Yesterday I brought my lunch to work.  I had cheese tortellini with carrots on the side and a banana.  Yum.  I bring my lunch to work almost every day, while there are people in my office who go out for lunch every day.  I’ve never asked them why – maybe I should? – but I am often one of only three or four left in the office when everyone else goes out to eat.

While I’m happy to just bring a lunch every day, I will almost always join the office out for lunch on Fridays.  Working downtown, this can put a dent quite a dent in my monthly spending allowance, as lunches range from $10 to $20 without a drink.  I only get $100 – $150 a month to spend!  So why do I do it?

Usually it’s not for the for the sake of lunch itself.  The food I make at home is better proportioned and more nutritious, if all I want to do is get full.  But eating is not just about getting full, otherwise we’d all eat nutritious, calorie dense food and forgo the seasoning.  To me, eating is, and should be, an experience. Eating is pleasurable – so why not enjoy it?

It could be as simple as the experience of enjoying a well made home cooked meal, such as when a family sits down to dinner or when I unpack my lunch to taste something the bf made for me last night.

Similarly, when the bf and I go out to eat, we do it for the experience.  We like having decadent food and great wine, once in a while.  We like attentive service and innovative restaurants.  We rarely go out to eat purely for the sake of eating.  When I do mystery shops for restaurants, the food itself takes up only a small portion of the report.  The larger part of the report asks – how was the dining experience?
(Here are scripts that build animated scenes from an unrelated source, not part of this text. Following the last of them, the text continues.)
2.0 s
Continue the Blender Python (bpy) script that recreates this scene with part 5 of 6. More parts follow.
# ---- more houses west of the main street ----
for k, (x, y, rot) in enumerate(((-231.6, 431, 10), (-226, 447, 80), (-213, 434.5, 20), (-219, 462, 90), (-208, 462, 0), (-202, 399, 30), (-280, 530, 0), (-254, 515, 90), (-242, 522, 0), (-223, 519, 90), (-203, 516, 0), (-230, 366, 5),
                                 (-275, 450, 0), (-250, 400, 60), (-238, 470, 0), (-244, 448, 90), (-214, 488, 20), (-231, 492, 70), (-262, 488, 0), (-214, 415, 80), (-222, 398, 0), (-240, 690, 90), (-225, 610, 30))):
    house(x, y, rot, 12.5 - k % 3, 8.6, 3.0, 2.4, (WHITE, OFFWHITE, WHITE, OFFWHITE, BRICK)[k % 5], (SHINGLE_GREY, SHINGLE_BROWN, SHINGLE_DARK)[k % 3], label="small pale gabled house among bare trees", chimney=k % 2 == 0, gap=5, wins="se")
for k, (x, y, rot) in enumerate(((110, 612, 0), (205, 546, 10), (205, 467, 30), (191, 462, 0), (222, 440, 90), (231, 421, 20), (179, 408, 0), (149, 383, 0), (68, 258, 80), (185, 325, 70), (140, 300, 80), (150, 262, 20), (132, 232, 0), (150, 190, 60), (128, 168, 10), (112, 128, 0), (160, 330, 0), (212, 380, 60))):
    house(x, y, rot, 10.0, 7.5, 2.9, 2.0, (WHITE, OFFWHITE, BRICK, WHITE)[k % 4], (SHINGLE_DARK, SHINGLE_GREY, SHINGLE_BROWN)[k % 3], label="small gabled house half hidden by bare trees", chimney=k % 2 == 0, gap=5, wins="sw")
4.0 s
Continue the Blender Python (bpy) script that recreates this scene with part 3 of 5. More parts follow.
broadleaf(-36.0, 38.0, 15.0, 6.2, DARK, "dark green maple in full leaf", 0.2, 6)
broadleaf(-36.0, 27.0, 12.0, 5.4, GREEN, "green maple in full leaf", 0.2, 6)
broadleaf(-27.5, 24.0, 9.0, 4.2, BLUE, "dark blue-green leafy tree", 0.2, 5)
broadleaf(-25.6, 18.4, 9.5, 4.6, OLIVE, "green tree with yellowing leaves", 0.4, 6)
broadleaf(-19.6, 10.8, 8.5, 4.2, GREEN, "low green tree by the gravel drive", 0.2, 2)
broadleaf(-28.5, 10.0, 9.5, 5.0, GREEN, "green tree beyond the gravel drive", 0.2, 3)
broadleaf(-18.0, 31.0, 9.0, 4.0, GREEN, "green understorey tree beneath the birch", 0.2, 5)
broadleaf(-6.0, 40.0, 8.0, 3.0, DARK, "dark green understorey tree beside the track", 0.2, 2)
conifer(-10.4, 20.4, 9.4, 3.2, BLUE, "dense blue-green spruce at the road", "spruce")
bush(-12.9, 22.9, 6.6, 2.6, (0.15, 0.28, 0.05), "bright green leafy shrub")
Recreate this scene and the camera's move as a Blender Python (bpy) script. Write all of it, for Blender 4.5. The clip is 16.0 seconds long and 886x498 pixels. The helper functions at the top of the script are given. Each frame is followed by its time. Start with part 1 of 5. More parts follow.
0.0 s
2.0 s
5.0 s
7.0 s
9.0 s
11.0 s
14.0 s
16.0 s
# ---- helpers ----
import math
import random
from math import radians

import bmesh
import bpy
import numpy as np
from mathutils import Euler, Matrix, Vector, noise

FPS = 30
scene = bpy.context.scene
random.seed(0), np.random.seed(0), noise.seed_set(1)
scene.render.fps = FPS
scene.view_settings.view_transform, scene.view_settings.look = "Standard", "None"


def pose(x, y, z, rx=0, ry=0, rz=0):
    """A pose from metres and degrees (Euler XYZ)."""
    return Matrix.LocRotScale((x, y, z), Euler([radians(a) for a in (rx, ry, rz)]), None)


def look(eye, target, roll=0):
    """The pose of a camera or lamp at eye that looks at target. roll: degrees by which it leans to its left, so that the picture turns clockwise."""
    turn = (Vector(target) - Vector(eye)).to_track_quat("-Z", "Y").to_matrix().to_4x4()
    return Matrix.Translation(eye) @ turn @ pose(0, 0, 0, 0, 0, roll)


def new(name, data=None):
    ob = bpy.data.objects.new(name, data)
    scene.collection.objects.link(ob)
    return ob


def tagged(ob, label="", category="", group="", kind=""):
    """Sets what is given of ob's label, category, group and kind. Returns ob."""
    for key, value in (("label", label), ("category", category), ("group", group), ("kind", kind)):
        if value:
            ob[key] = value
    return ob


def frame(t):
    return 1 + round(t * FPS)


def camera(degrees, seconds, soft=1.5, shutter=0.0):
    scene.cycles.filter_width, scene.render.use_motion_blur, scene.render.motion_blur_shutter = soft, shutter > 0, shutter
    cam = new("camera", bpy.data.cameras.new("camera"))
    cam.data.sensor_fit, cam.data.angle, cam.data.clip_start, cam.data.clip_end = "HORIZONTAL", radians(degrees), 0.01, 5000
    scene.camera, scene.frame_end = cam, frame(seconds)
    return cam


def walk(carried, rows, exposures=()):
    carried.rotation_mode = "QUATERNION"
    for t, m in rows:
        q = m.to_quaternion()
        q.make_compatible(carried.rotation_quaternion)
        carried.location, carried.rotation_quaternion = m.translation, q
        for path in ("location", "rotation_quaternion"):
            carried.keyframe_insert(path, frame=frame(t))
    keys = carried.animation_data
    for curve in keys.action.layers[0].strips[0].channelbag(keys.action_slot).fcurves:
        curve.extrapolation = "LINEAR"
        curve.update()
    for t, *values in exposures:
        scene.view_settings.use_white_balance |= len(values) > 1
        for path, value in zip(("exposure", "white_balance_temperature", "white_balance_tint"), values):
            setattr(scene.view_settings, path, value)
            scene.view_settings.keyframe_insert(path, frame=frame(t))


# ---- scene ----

When I go out to eat with my co-workers, it is for the social experience.  Friday lunches are when people have a beer, loosen up, and talk over a leisurely (and over-priced) meal.  If I never went, people would have a harder time getting to know me.  By going once a week, it gives them a chance to see how I am “outside” of work – this is especially important in temporary jobs, such as mine.  When I go back to classes, I want them to remember someone who worked hard but was also a fun colleague.  I do not want to be the “aloof” intern who was “too good” to have lunch with the boys.  I want them to remember someone that they would work with again.

It is not worth sacrificing $10-$20 a day every day simply to get full.  But it is worth sacrificing that money once in a while to get a social eating experience with friends and colleagues at the end of a work week.